Nous retrouvons la même inspiration, la même hantise du déficit, dans votre stratégie fiscale. Si nous nous félicitons de la volonté de mettre à contribution les revenus des contribuables aisés et des grandes entreprises, qui furent les grands bénéficiaires de la gestion calamiteuse de la précédente majorité, rien ne justifiait de maintenir le gel du barème de l’impôt sur le revenu que François Hollande s’était engagé à supprimer et qui va se traduire, malgré la décote, par une augmentation significative de l’imposition de plus de dix millions de nos concitoyens.

Nous regrettons en outre que vous soyez demeurés, sur bien des sujets, au milieu de gué. Sur l’ISF, sur la réforme du barème, sur le taux marginal d’imposition… vous avez reculé enfin devant les protestations des prétendus « pigeons », ces champions de la plus-value à court terme, au risque de compromettre la mise en œuvre du principe que toute la gauche appelait de ses vœux, à savoir l’alignement de la taxation du capital sur celle du travail.

Nous ne pouvons que constater au terme de l’examen de la première partie du PLF, que la véritable révolution fiscale, qui se fixerait pour objectif de combattre les inégalités, de pénaliser la croissance financière des capitaux, de lutter contre la fraude et l’évasion fiscale, demeure d’actualité.

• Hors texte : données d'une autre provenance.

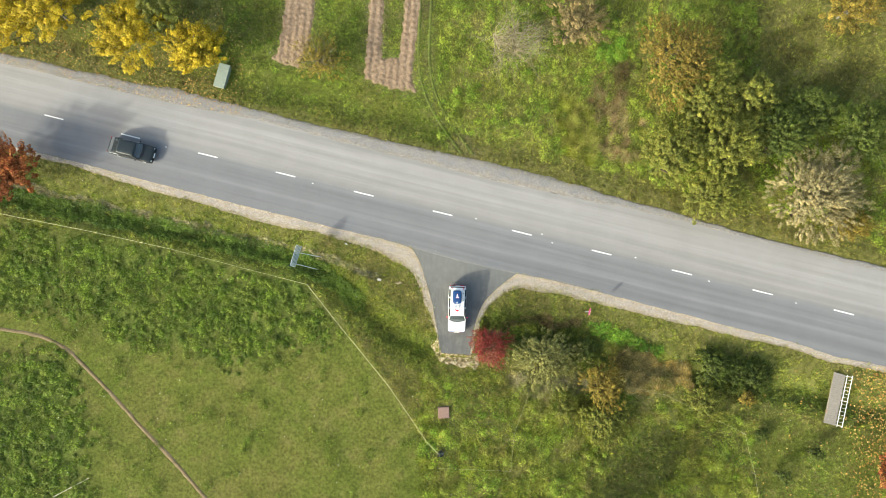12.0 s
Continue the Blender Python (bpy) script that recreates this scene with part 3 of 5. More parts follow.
def tree(name, x, y, h, r, leaf_mat, bark, label, category, leaves=8000, length=0.12, width=0.06, clumps=None, spread=0.22,
         base=0.25, stems=1, twigs=0, lobes=5, seed=1, squash=(1.0, 1.0), flat=0.75, spiky=0.0):
    """A tree or bush: trunk with forking limbs, and a crown of clumped leaves with gaps."""
    R = np.random.RandomState(seed)
    z0 = float(ground_z(x, y)) - 0.05
    group = {"birch_tree": "yellow trees beyond the road" if x < 0 else "", "willow_tree": "willow thicket beyond the road", "sapling": "saplings on the lawn"}.get(name, "")
    if "by the ditch" in label:
        group = "dark bushes by the ditch"
    top = root(name, x, y, z0, 0, label, category, group)
    clumps = int((clumps or 26 * r * r + 30) * 0.95)
    spread *= 0.98
    spiky = spiky or 0.55
    # uneven crown: several overlapping lobes
    lob = []
    for k in range(lobes):
        a = 6.283 * (k + R.uniform(0, 0.7)) / lobes
        d = r * R.uniform(0.3, 0.6)
        lob.append((d * math.cos(a), d * math.sin(a), h * R.uniform(base + 0.22, 0.72), r * R.uniform(0.42, 0.62), h * R.uniform(0.22, 0.32)))
    lob.append((0, 0, h * 0.68, r * 0.62, h * 0.32))
    cs, tries = [], 0
    while len(cs) < clumps:
        lx, ly, lz, lr, lh = lob[-1 if R.rand() < 0.22 else R.randint(len(lob))]
        v = R.normal(size=3)
        v /= np.linalg.norm(v)
        v[2] = abs(v[2]) * 1.0 if R.rand() < flat else v[2]
        s = R.uniform(0.55, 1.08)
        p = (lx + v[0] * lr * s, ly + v[1] * lr * s, lz + v[2] * lh * s)
        tries += 1
        if tries > 30 * clumps or not cs or min((p[0] - q[0]) ** 2 + (p[1] - q[1]) ** 2 + (p[2] - q[2]) ** 2 for q in cs) > (1.15 * spread) ** 2:
            cs.append(p)
    cs = np.array(cs)
    cs[:, 0] *= squash[0]
    cs[:, 1] *= squash[1]
    segs = []
    for s in range(stems):
        bx, by = (0, 0) if stems == 1 else (R.uniform(-0.35, 0.35) * r, R.uniform(-0.35, 0.35) * r)
        lean = (bx * 1.6, by * 1.6, h * 0.45)
        tr = (0.034 if name == "bare_tree" else 0.028) * h / (1 + 0.35 * (stems - 1))
        segs.append(((bx, by, 0), lean, tr, tr * 0.6))
        inner = cs[np.hypot(cs[:, 0], cs[:, 1]) < (9 if name == "bare_tree" else 0.72) * r]
        mine = inner[R.permutation(len(inner))[: max(6, int(34 / stems) + twigs // stems)]]
        for c in mine:
            k = R.uniform(0.35, 1.0)
            a = np.array((bx, by, 0)) * (1 - k) + np.array(lean) * k
            m = a + (c - a) * 0.5 + R.normal(size=3) * 0.08 * r
            segs += [(a, m, tr * 0.4, tr * 0.22), (m, c, tr * 0.22, tr * 0.06)]
            if twigs:
                for _ in range(5):
                    e = c + R.normal(size=3) * (0.22 if name == "bare_tree" else 0.09) * r * np.array((1, 1, 0.7))
                    segs.append((m + (c - m) * R.uniform(0.2, 1), e, tr * 0.11, tr * 0.04))
    link("trunk", limbs_mesh("trunk", segs), bark, top)
    per = leaves // len(cs)
    size = R.uniform(0.55, 1.45, len(cs))
    c = np.repeat(cs, per, 0)
    off = rng.normal(size=c.shape)
    off = off / np.linalg.norm(off, axis=1, keepdims=True) * rng.uniform(0.3, 1.0, (len(c), 1)) ** 0.5 * 1.5
    if spiky:
        # sprigs: longer than wide, pointing away from the stem
        way = unit(np.repeat(cs - np.array((0, 0, h * 0.1)), per, 0) + 0.25 * np.repeat(R.normal(size=cs.shape) * r * 0.5, per, 0))
        along = (off * way).sum(1, keepdims=True)
        off = (off - along * way) * (0.72 - 0.22 * along) + along * way * (1 + spiky)
    off = off * (spread * np.repeat(size, per))[:, None] * np.array((1, 1, 0.7))
    out = unit(np.repeat(cs - np.array((0, 0, h * 0.35)), per, 0))
    out = out + 0.9 * unit(off)
    c = c + off
    c[:, 2] = np.maximum(c[:, 2], 0.05)
    tone = np.clip(np.repeat(0.5 + R.normal(size=len(cs)) * 0.13, per) + rng.normal(size=len(c)) * 0.1, 0, 1)
    link("crown", leaves_mesh("crown", c, length, width, 0.6, out, tone), leaf_mat, top)
    return top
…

Vous n’avez pas donné de suite favorable à nos amendements et êtes demeurés, comme l’exprimait notre collègue Nicolas Sansu, « l’œil rivé sur la ligne bleue des 3%. »

Nous voterons en conséquence contre le projet de programmation et exprimons les plus vives réserves sur le projet de loi de finances lui-même. Nous nous abstiendrons sur cette première partie, dans l’attente d’évolutions significatives.